Life List #115: Eat beignets from Café Du Monde in New Orleans.
When you think of New Orleans you might think of The French Quarter, Bourbon Street, Mardi Gras, streetcars, jazz…and, of course, food. New Orleans is, after all, known for so many iconic foods: crawfish étouffée, jambalaya, gumbo, oysters, po’ boys, muffuletta. And beignets. Particularly, the beignets from Café Du Monde.
Café Du Monde opened in the New Orleans French Market in 1862 and nowadays I’m pretty sure it’s illegal to write a listicle of things to do in New Orleans or best foods in New Orleans without including the beignets. So, naturally, “eat beignets from Café Du Monde in New Orleans,” was on my life list, probably because I read about it on a listicle of things to do in New Orleans or best foods in New Orleans (or, more likely, saw it on The Food Network.)
And so, one of my first missions on my first free morning in New Orleans, was to head towards to French Market, and head towards Café Du Monde.
It was, maybe, noon, when I got there, prime time, and there was a line of people down the block waiting to find a seat. Not wanting to spend my first free day in a line, I moved on to the smaller but still long but at least moving quickly take out line. A friend had suggested taking beignets to go and eating them on a bench on the Mississippi. It seemed like a fair enough plan.
Within ten minutes I had a piping-hot bag of three beignets, a piping-hot cup of cafe au lait (because that’s what everyone says to get), and a cup of fresh-squeezed orange juice (because, at that moment, that’s what I really wanted).
And I carried them all up to the river-front. And I took a million photos and a million Snapchats. And, after properly documenting, I picked one up. And a breeze blew powdered sugar all over my black leggings. And I closed my eyes. And I took a bite of my Café Du Monde beignet.
And it was…OK.
Maybe I was expecting some miracle pasty that would transcend all other pastries in the world. Maybe my expectations were too high. Maybe it was a bad batch. Maybe I should have waited and eaten in. Maybe I just really don’t like beignets to begin with.
But it just tasted like a thick and heavy dough. Nothing special.
Halfway through one I could feel the weight of it in my stomach. I powered through and finished an entire beignet. And then I took a couple of small bites of the second but couldn’t finish it. I was done.
I guess you don’t have to like everything you eat, everything iconic, everything recommended to you. And maybe I did just get a bad batch. Or maybe I should have eaten in. Or maybe I just really don’t like beignets. And I thought, later, when I walked by at a slower time, of trying again. And I thought, later, of trying a different place, a place another friend said had better beignets. But, in the end, I left my experience alone.
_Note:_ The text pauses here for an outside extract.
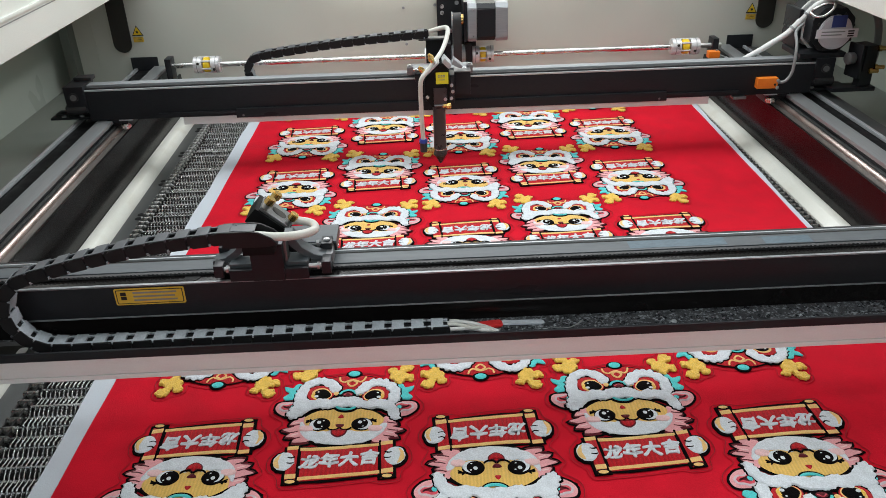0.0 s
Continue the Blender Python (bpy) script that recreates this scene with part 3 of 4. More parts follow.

I’ll try Café Du Monde beignets again, give them another shot, next time I’m in New Orleans, because there certainly will be a next time.
“Eat beignets from Café Du Monde in New Orleans” was number 115 on my life list.
p.s. I kind of lied. I actually tried Café Du Monde beignets for the first first time a couple of nights earlier as they were part of the buffet at the party our conference threw. But I couldn’t tell if they were real real or made from the box real or what or if that should count or not. I didn’t like them then either.